How data quality impacts your business depends on whether and how you use data.

It’s worth noting not all downsides have dollar signs attached. Low-quality customer data also costs you in reputation and relationships. Nearly half of people who responded to a ParcelLab study said they're frustrated when brands’ poor data quality results in recommendations for products they’ve already bought, and almost a quarter said they would never buy again from a brand that sent them irrelevant messages.

By focusing on data quality initiatives across the organization, from data profiling to data cleansing, you reduce the risk of bad decisions in business processes, which helps you make smarter strategic calls, delight customers, and gives stakeholders more confidence in data-based decisions.

So how do you move the needle when it comes to data quality? Let’s take a look.

How to prevent and troubleshoot data quality issues before they impact your business

To prevent and troubleshoot data quality issues before they impact the business, you need to dig down and figure out the why behind data issues. By identifying and troubleshooting the root cause of data problems (I know, easier said than done), you prevent the cascade of downstream data errors.

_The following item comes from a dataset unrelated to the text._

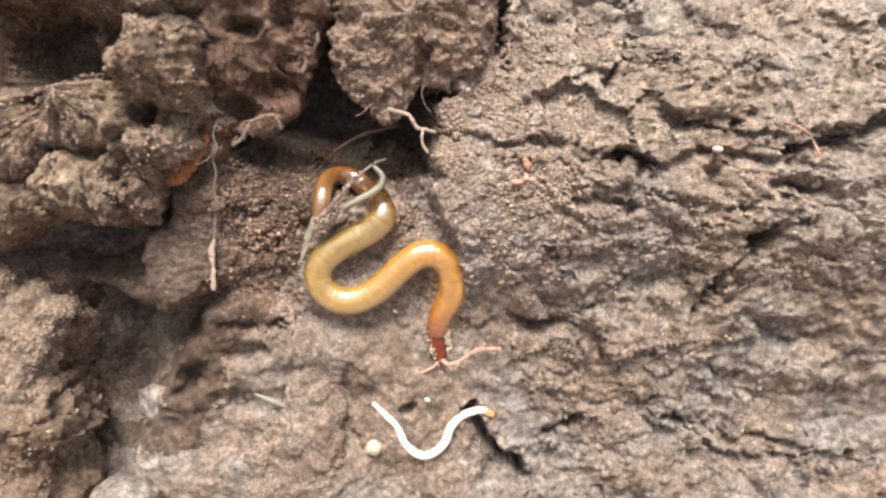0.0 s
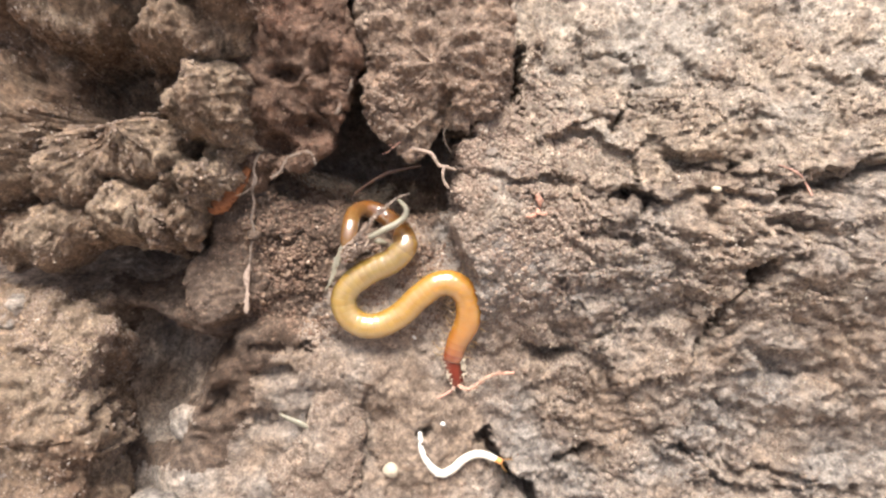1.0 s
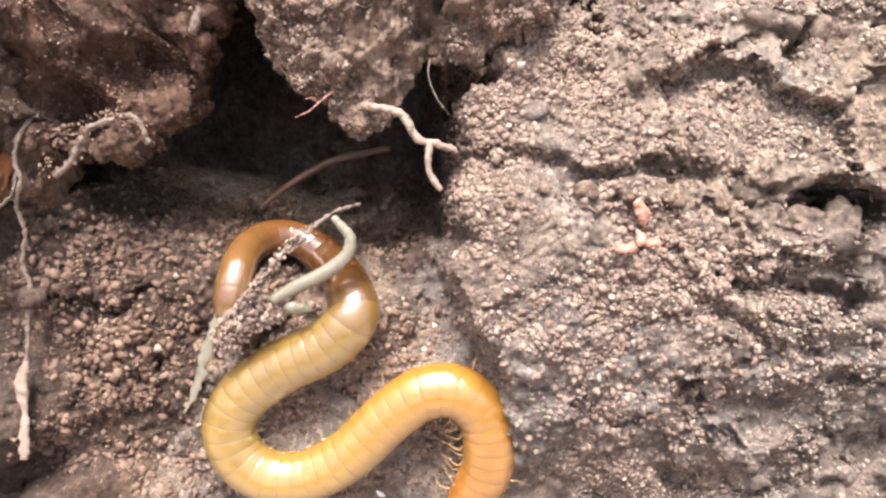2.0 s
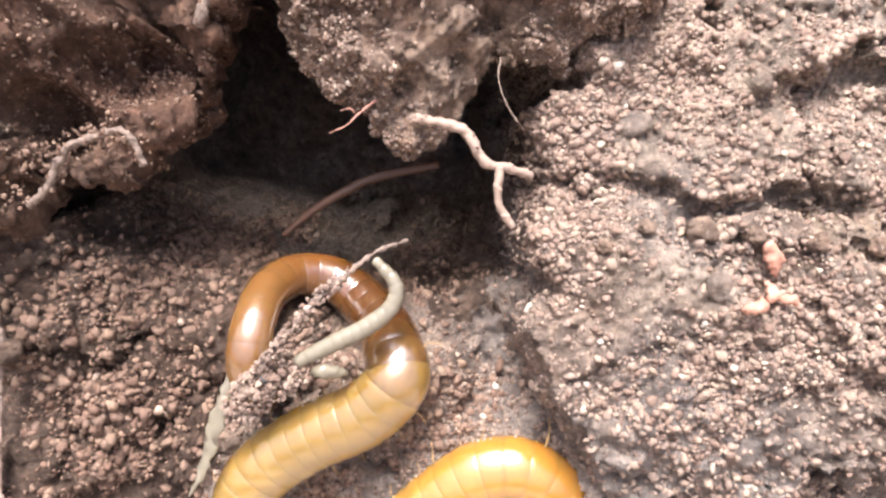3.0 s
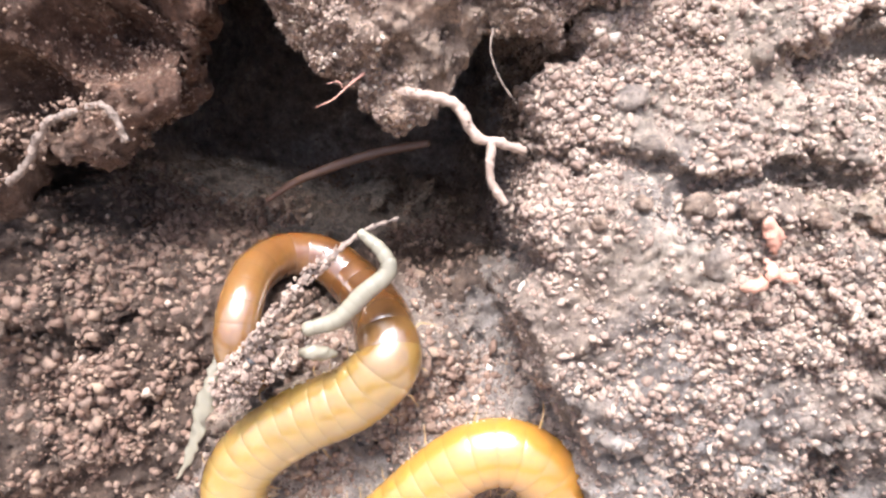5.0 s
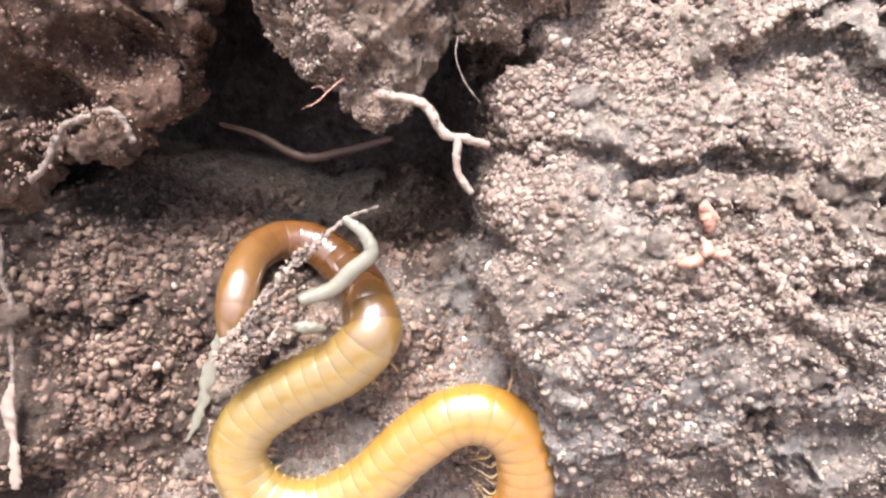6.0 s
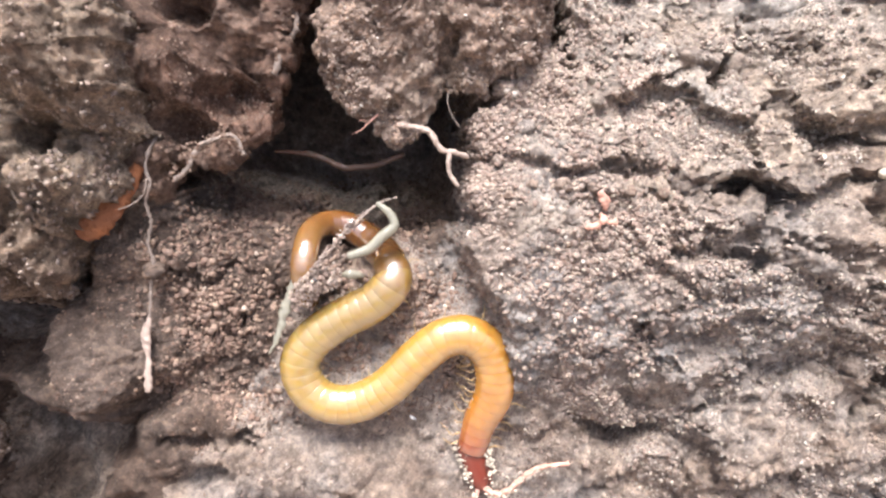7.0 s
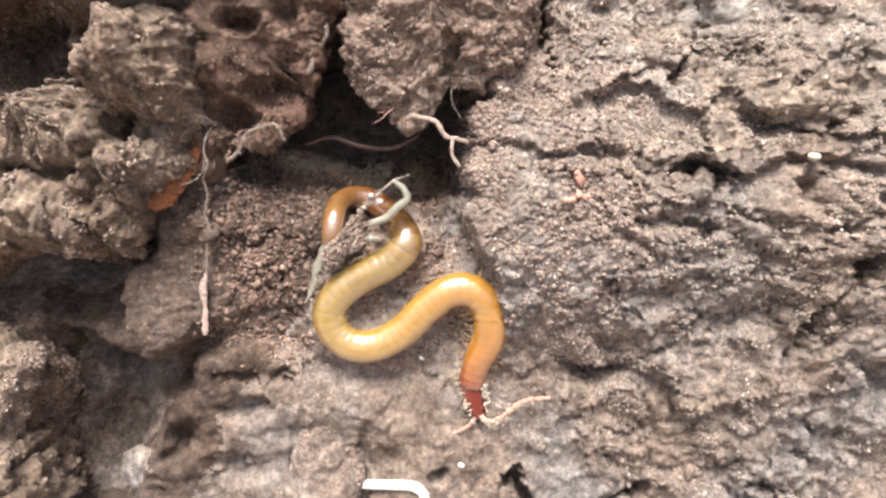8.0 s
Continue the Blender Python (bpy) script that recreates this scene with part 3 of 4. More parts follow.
MID = clod("soil_clod", [(-1.17, 2.43), (-1.15, 2.14), (-1.10, 1.94), (-1.03, 1.73), (-0.91, 1.66), (-0.74, 1.45), (-0.61, 1.36), (-0.44, 1.41), (-0.36, 1.60), (-0.18, 1.78), (0.05, 1.70), (0.30, 1.80), (0.50, 2.02), (0.57, 2.45), (0.5, 3.6), (-0.4, 3.9), (-1.2, 3.5)],
           (-0.35, 2.45), 7.45, 7.95, "brown crumbly soil clod hanging over the dark cavity", CLOD, 1, rings=150, sectors=420, lumps=0.10, lean=0.03, ragged=0.06, power=4.0, relief=shelving)
INNER = clod("soil_clod", [(-1.32, 2.75), (-1.34, 2.40), (-1.39, 2.05), (-1.47, 1.76), (-1.64, 1.42), (-1.80, 1.36), (-2.05, 1.18), (-2.25, 1.22), (-2.8, 1.0), (-3.2, 1.6), (-3.2, 3.4), (-2.2, 3.7), (-1.3, 3.3)],
             (-2.15, 2.2), 7.50, 8.05, "dark reddish-brown soil clod with root hairs at its edge", DARK_CLOD, 2, rings=140, sectors=360, lumps=0.18, lean=0.10, ragged=0.08, dents=[((-1.75, 1.72), (0.30, 0.16), 0.22), ((-2.05, 2.30), (0.22, 0.12), 0.28), ((-1.62, 2.42), (0.12, 0.20), 0.20), ((-2.15, 1.50), (0.22, 0.16), 0.25)])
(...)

Let’s say an e-commerce company uses data for day-to-day operations, and the data is delayed. Data that should be readily available in almost real-time is now taking taking five hours to fetch. This means customers aren’t getting order confirmations in a timely manner, which, in turn, results in more support calls to your customer service team and longer wait times for everyone overall.

Unfortunately, it’s not enough to find the issue after customers are already annoyed. Mitigation of this problem needs to have happened before the business and customers felt the impact.

Example of anomalous time since table has been refreshed (also known as the timeliness or freshness) flagged in a data observability tool, without having to manually specify business rules.

Enter data observability tooling. When your data observability tool alerts you that data coming through Fivetran is delayed, you can take action to correct the problem before the effects snowball. Or when the uniqueness of data values in a primary key column is compromised, you can kick off a deduplication process.

So, what do you do once your observability tool alerts you to an issue that's impacting business intelligence dashboards used for decision-making (and gives you insights into what the root cause of the issue is)?

Unfortunately, unlike software engineering, you can’t just shut off your pipelines to fix an issue and turn them back on again (at least, not without some serious data downtime and data loss). Data has weight and history.

Instead, data stewards need to balance keeping data online with the compounding nature of data quality issues by prioritizing data issues against two metrics:

Time-to-detection: how long the problem exists (and potentially compounds) before anyone knows it’s there
Time-to-resolution: how long it takes to fix the problem once it becomes apparent

Data quality management tools help you cut down on time-to-detection by alerting you earlier to data issues, and shortening time-to-resolution by giving you all the information you need to effectively troubleshoot problems.

With a data observability tool in your data stack, you can monitor all dimensions of data quality, like data accuracy, data consistency, data integrity, across your data sets from data sources to consumption. And, when issues arise, metadata analysis provides data teams a breadcrumb trail to follow to trace data issues to their source.

As the data team spends less and less time chasing down the effects of bad data, you and your team can invest in guardrails and business processes to prevent data issues moving forward (meaning you can prevent inaccurate data vs spend time reacting to it).